### Requirement
Go through the material and write it all out exactly, minus the pictures.
--- Begin ---
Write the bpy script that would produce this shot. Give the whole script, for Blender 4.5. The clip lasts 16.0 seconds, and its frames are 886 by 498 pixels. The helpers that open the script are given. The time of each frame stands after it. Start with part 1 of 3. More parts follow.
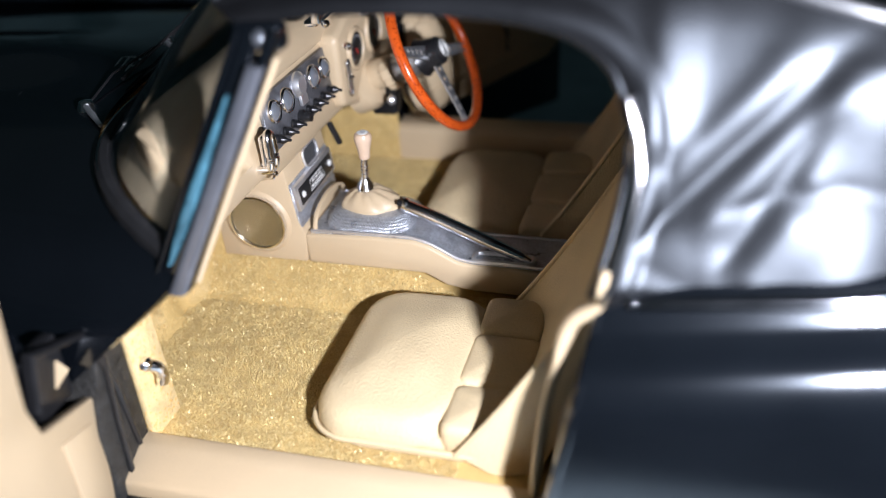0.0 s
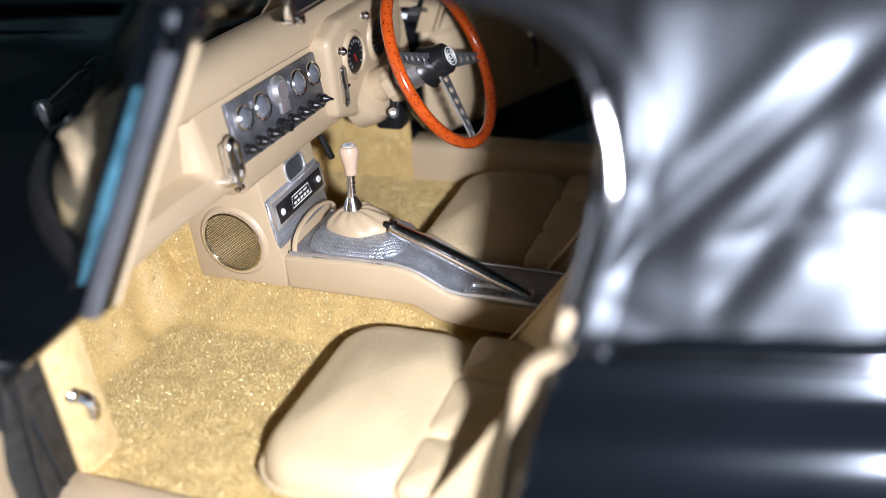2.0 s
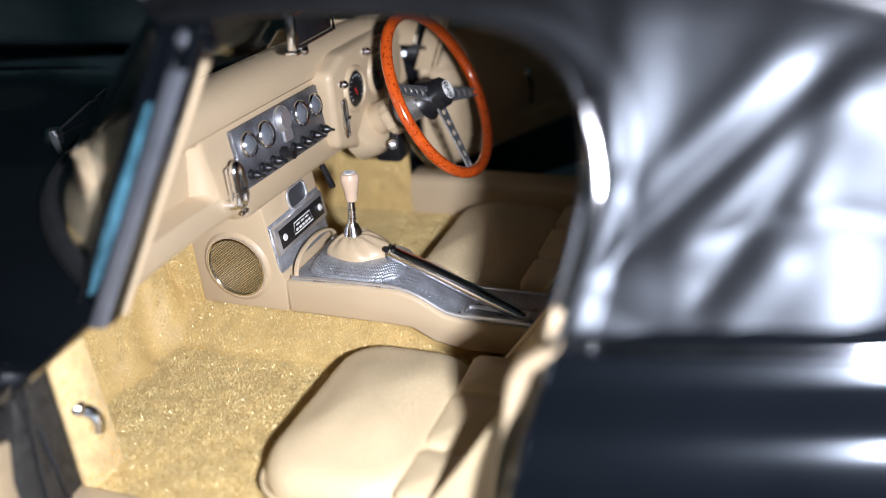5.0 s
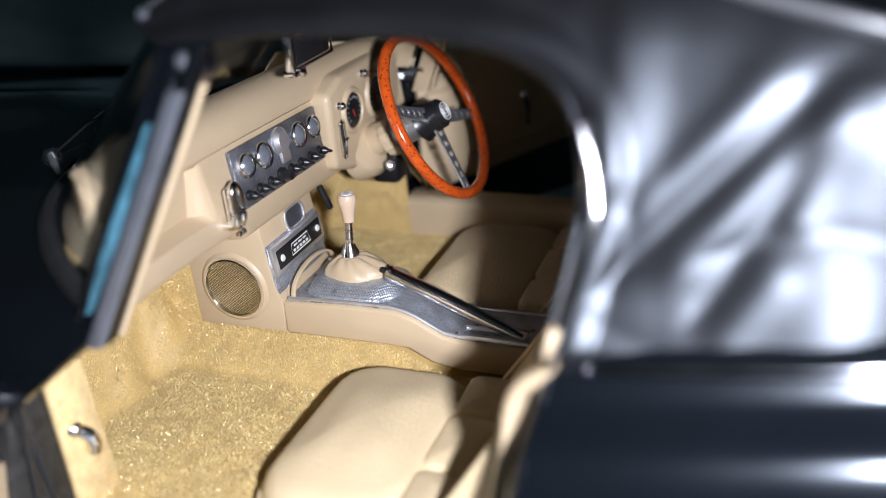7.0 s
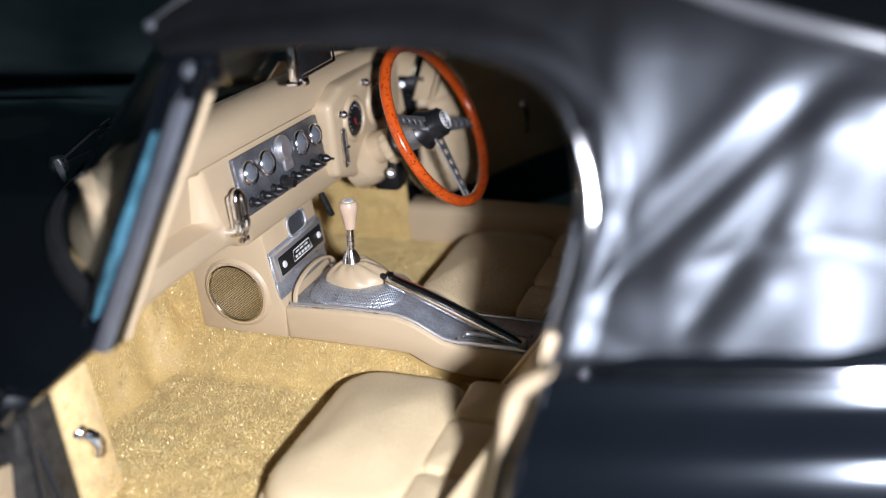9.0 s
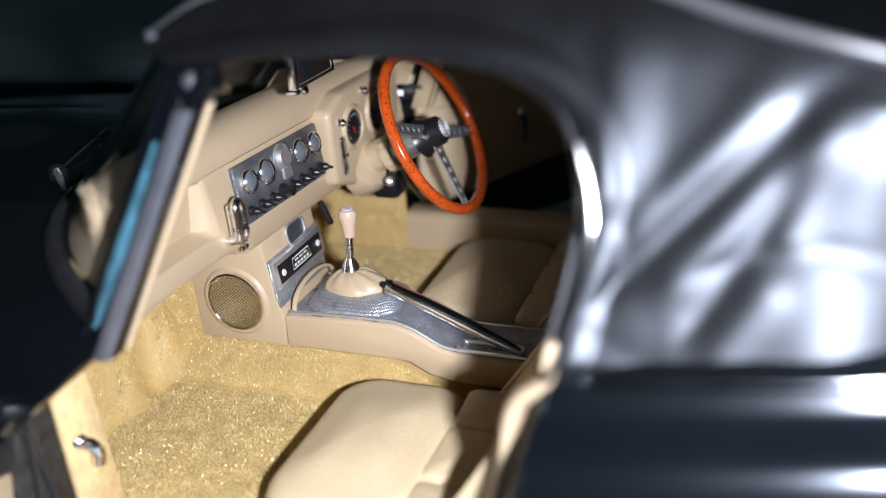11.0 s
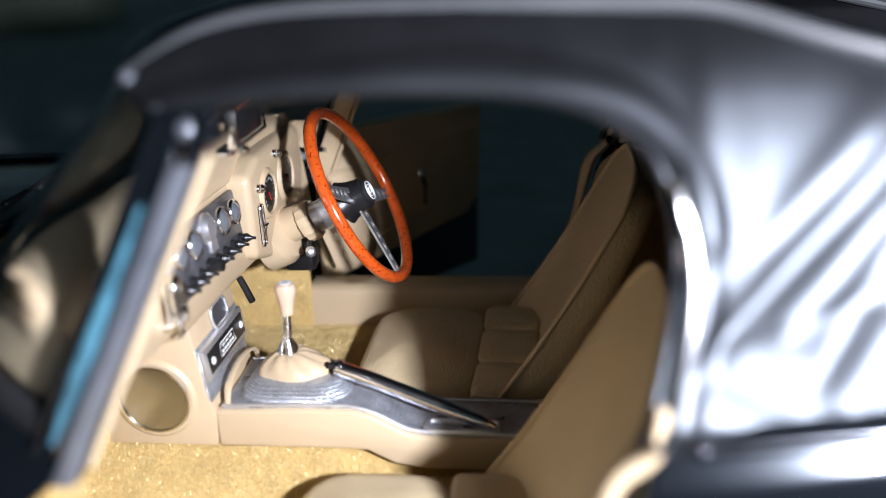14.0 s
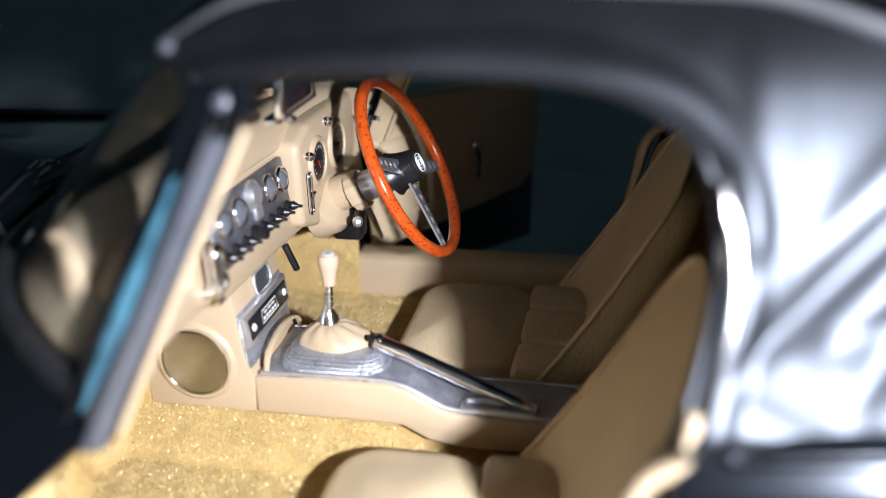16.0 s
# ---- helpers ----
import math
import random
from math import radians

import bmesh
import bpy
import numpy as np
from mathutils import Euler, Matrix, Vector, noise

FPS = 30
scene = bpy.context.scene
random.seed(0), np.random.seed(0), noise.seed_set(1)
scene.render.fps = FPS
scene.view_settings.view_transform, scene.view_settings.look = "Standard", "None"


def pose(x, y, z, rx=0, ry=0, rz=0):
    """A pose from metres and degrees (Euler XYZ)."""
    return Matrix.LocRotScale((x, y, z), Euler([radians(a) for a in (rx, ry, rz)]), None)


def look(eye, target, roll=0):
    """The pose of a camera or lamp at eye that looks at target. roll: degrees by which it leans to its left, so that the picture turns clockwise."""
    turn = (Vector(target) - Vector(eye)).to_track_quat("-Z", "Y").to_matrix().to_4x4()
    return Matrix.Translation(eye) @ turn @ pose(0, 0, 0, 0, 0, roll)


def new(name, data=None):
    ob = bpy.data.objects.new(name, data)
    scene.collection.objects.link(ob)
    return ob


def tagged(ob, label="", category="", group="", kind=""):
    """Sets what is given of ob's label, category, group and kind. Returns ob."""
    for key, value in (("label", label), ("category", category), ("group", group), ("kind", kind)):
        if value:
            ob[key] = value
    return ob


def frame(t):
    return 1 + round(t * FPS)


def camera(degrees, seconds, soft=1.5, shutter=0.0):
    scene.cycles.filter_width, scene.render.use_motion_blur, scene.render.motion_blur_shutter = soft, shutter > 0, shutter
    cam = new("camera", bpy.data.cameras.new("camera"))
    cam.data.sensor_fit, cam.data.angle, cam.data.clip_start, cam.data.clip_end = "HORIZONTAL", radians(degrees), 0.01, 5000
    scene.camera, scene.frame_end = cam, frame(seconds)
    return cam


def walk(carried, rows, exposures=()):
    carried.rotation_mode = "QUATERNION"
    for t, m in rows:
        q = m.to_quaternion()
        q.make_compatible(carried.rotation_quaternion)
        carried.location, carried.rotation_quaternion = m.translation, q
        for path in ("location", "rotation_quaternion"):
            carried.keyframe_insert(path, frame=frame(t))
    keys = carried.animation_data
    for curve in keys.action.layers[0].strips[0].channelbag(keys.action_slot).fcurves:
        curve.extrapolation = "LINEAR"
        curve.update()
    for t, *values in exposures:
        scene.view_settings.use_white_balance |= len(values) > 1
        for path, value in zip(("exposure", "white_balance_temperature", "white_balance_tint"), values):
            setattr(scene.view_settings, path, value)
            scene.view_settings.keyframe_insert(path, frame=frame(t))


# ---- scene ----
# A die-cast model car, 1:18. All plan numbers are in metres of the full-size car and are brought to the model's size by S.
S = 1 / 18

# ---- camera ----
PATH = [
    (0, (0.891, -1.827, 1.188), (0.37, -0.21, 0.133), -4.6),
    (0.5, (0.944, -1.658, 1.135), (0.401, -0.046, 0.082), -4.4),
    (1, (0.956, -1.654, 1.118), (0.379, -0.044, 0.082), -4.0),
    (1.5, (0.966, -1.662, 1.066), (0.327, -0.058, 0.057), -4.1),
    (2, (0.994, -1.575, 1.04), (0.311, 0.026, 0.055), -5.2),
    (2.5, (0.998, -1.574, 0.996), (0.309, 0.027, 0.016), -5.8),
    (3, (1.015, -1.634, 1.004), (0.328, -0.015, 0.051), -5.3),
    (3.5, (1.024, -1.642, 1.01), (0.329, -0.003, 0.098), -5.3),
    (4, (1.026, -1.649, 1.011), (0.33, -0.001, 0.117), -5.2),
    (6.5, (1.026, -1.643, 1.007), (0.331, 0.023, 0.146), -5.0),
    (7, (1.028, -1.651, 1.009), (0.333, 0.024, 0.166), -5.0),
    (7.5, (1.037, -1.668, 1.021), (0.34, 0.008, 0.182), -4.9),
    (8, (1.036, -1.671, 1.018), (0.339, 0.007, 0.182), -4.9),
    (8.5, (1.037, -1.673, 1.023), (0.342, 0.006, 0.187), -4.8),
    (9, (1.037, -1.676, 1.02), (0.342, 0.006, 0.191), -4.8),
    (11.5, (1.031, -1.679, 1.025), (0.345, 0.017, 0.217), -4.8),
    (12, (0.991, -1.679, 1.021), (0.333, 0.037, 0.232), -4.8),
    (12.5, (0.866, -1.672, 0.989), (0.293, 0.085, 0.224), -4.3),
    (13, (0.774, -1.671, 0.974), (0.318, 0.131, 0.238), -3.6),
    (13.5, (0.717, -1.66, 0.974), (0.365, 0.179, 0.271), -3.2),
    (14, (0.662, -1.608, 0.961), (0.402, 0.248, 0.263), -2.9),
    (14.5, (0.615, -1.608, 0.97), (0.426, 0.257, 0.272), -2.6),
    (15, (0.595, -1.568, 0.955), (0.463, 0.302, 0.257), -2.3),
    (15.5, (0.603, -1.532, 0.936), (0.469, 0.324, 0.203), -2.3),
    (16, (0.689, -1.569, 0.975), (0.303, 0.238, 0.21), -1.6),
]
cam = camera(49.9, 16.0, soft=0.8)
walk(cam, [(t, look(Vector(eye) * S, Vector(target) * S, roll)) for t, eye, target, roll in PATH],
     exposures=[(0.0, 0.1), (1.5, 0.12), (4.0, 0.08), (6.5, -0.06), (11.5, -0.06), (12.5, 0.1), (13.5, 0.35), (14.5, 0.52), (16.0, 0.45)])
cam.data.dof.use_dof = True
cam.data.dof.focus_distance = 2.02 * S
cam.data.dof.aperture_fstop = cam.data.lens * 0.001 / (0.045 * S)

# ---- light ----
world = bpy.data.worlds.new("world")
scene.world = world
world.use_nodes = True
world.node_tree.nodes["Background"].inputs["Color"].default_value = (0.35, 0.55, 0.62, 1)
world.node_tree.nodes["Background"].inputs["Strength"].default_value = 0.030
flash = bpy.data.lights.new("torch", "SPOT")
flash.energy = 320 * S * S
flash.color = (0.945, 0.975, 1.13)
flash.shadow_soft_size = 0.045 * S
flash.spot_size, flash.spot_blend = radians(100), 0.6
torch = new("torch", flash)
torch.matrix_world = look(Vector((1.30, -1.70, 1.00)) * S, Vector((0.55, 0.0, 0.25)) * S)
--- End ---
### Output for this task
Write the bpy script that would produce this shot. Give the whole script, for Blender 4.5. The clip lasts 16.0 seconds, and its frames are 886 by 498 pixels. The helpers that open the script are given. The time of each frame stands after it. Start with part 1 of 3. More parts follow.
0.0 s
2.0 s
5.0 s
7.0 s
9.0 s
11.0 s
14.0 s
16.0 s
# ---- helpers ----
import math
import random
from math import radians

import bmesh
import bpy
import numpy as np
from mathutils import Euler, Matrix, Vector, noise

FPS = 30
scene = bpy.context.scene
random.seed(0), np.random.seed(0), noise.seed_set(1)
scene.render.fps = FPS
scene.view_settings.view_transform, scene.view_settings.look = "Standard", "None"


def pose(x, y, z, rx=0, ry=0, rz=0):
    """A pose from metres and degrees (Euler XYZ)."""
    return Matrix.LocRotScale((x, y, z), Euler([radians(a) for a in (rx, ry, rz)]), None)


def look(eye, target, roll=0):
    """The pose of a camera or lamp at eye that looks at target. roll: degrees by which it leans to its left, so that the picture turns clockwise."""
    turn = (Vector(target) - Vector(eye)).to_track_quat("-Z", "Y").to_matrix().to_4x4()
    return Matrix.Translation(eye) @ turn @ pose(0, 0, 0, 0, 0, roll)


def new(name, data=None):
    ob = bpy.data.objects.new(name, data)
    scene.collection.objects.link(ob)
    return ob


def tagged(ob, label="", category="", group="", kind=""):
    """Sets what is given of ob's label, category, group and kind. Returns ob."""
    for key, value in (("label", label), ("category", category), ("group", group), ("kind", kind)):
        if value:
            ob[key] = value
    return ob


def frame(t):
    return 1 + round(t * FPS)


def camera(degrees, seconds, soft=1.5, shutter=0.0):
    scene.cycles.filter_width, scene.render.use_motion_blur, scene.render.motion_blur_shutter = soft, shutter > 0, shutter
    cam = new("camera", bpy.data.cameras.new("camera"))
    cam.data.sensor_fit, cam.data.angle, cam.data.clip_start, cam.data.clip_end = "HORIZONTAL", radians(degrees), 0.01, 5000
    scene.camera, scene.frame_end = cam, frame(seconds)
    return cam


def walk(carried, rows, exposures=()):
    carried.rotation_mode = "QUATERNION"
    for t, m in rows:
        q = m.to_quaternion()
        q.make_compatible(carried.rotation_quaternion)
        carried.location, carried.rotation_quaternion = m.translation, q
        for path in ("location", "rotation_quaternion"):
            carried.keyframe_insert(path, frame=frame(t))
    keys = carried.animation_data
    for curve in keys.action.layers[0].strips[0].channelbag(keys.action_slot).fcurves:
        curve.extrapolation = "LINEAR"
        curve.update()
    for t, *values in exposures:
        scene.view_settings.use_white_balance |= len(values) > 1
        for path, value in zip(("exposure", "white_balance_temperature", "white_balance_tint"), values):
            setattr(scene.view_settings, path, value)
            scene.view_settings.keyframe_insert(path, frame=frame(t))


# ---- scene ----
# A die-cast model car, 1:18. All plan numbers are in metres of the full-size car and are brought to the model's size by S.
S = 1 / 18

# ---- camera ----
PATH = [
    (0, (0.891, -1.827, 1.188), (0.37, -0.21, 0.133), -4.6),
    (0.5, (0.944, -1.658, 1.135), (0.401, -0.046, 0.082), -4.4),
    (1, (0.956, -1.654, 1.118), (0.379, -0.044, 0.082), -4.0),
    (1.5, (0.966, -1.662, 1.066), (0.327, -0.058, 0.057), -4.1),
    (2, (0.994, -1.575, 1.04), (0.311, 0.026, 0.055), -5.2),
    (2.5, (0.998, -1.574, 0.996), (0.309, 0.027, 0.016), -5.8),
    (3, (1.015, -1.634, 1.004), (0.328, -0.015, 0.051), -5.3),
    (3.5, (1.024, -1.642, 1.01), (0.329, -0.003, 0.098), -5.3),
    (4, (1.026, -1.649, 1.011), (0.33, -0.001, 0.117), -5.2),
    (6.5, (1.026, -1.643, 1.007), (0.331, 0.023, 0.146), -5.0),
    (7, (1.028, -1.651, 1.009), (0.333, 0.024, 0.166), -5.0),
    (7.5, (1.037, -1.668, 1.021), (0.34, 0.008, 0.182), -4.9),
    (8, (1.036, -1.671, 1.018), (0.339, 0.007, 0.182), -4.9),
    (8.5, (1.037, -1.673, 1.023), (0.342, 0.006, 0.187), -4.8),
    (9, (1.037, -1.676, 1.02), (0.342, 0.006, 0.191), -4.8),
    (11.5, (1.031, -1.679, 1.025), (0.345, 0.017, 0.217), -4.8),
    (12, (0.991, -1.679, 1.021), (0.333, 0.037, 0.232), -4.8),
    (12.5, (0.866, -1.672, 0.989), (0.293, 0.085, 0.224), -4.3),
    (13, (0.774, -1.671, 0.974), (0.318, 0.131, 0.238), -3.6),
    (13.5, (0.717, -1.66, 0.974), (0.365, 0.179, 0.271), -3.2),
    (14, (0.662, -1.608, 0.961), (0.402, 0.248, 0.263), -2.9),
    (14.5, (0.615, -1.608, 0.97), (0.426, 0.257, 0.272), -2.6),
    (15, (0.595, -1.568, 0.955), (0.463, 0.302, 0.257), -2.3),
    (15.5, (0.603, -1.532, 0.936), (0.469, 0.324, 0.203), -2.3),
    (16, (0.689, -1.569, 0.975), (0.303, 0.238, 0.21), -1.6),
]
cam = camera(49.9, 16.0, soft=0.8)
walk(cam, [(t, look(Vector(eye) * S, Vector(target) * S, roll)) for t, eye, target, roll in PATH],
     exposures=[(0.0, 0.1), (1.5, 0.12), (4.0, 0.08), (6.5, -0.06), (11.5, -0.06), (12.5, 0.1), (13.5, 0.35), (14.5, 0.52), (16.0, 0.45)])
cam.data.dof.use_dof = True
cam.data.dof.focus_distance = 2.02 * S
cam.data.dof.aperture_fstop = cam.data.lens * 0.001 / (0.045 * S)

# ---- light ----
world = bpy.data.worlds.new("world")
scene.world = world
world.use_nodes = True
world.node_tree.nodes["Background"].inputs["Color"].default_value = (0.35, 0.55, 0.62, 1)
world.node_tree.nodes["Background"].inputs["Strength"].default_value = 0.030
flash = bpy.data.lights.new("torch", "SPOT")
flash.energy = 320 * S * S
flash.color = (0.945, 0.975, 1.13)
flash.shadow_soft_size = 0.045 * S
flash.spot_size, flash.spot_blend = radians(100), 0.6
torch = new("torch", flash)
torch.matrix_world = look(Vector((1.30, -1.70, 1.00)) * S, Vector((0.55, 0.0, 0.25)) * S)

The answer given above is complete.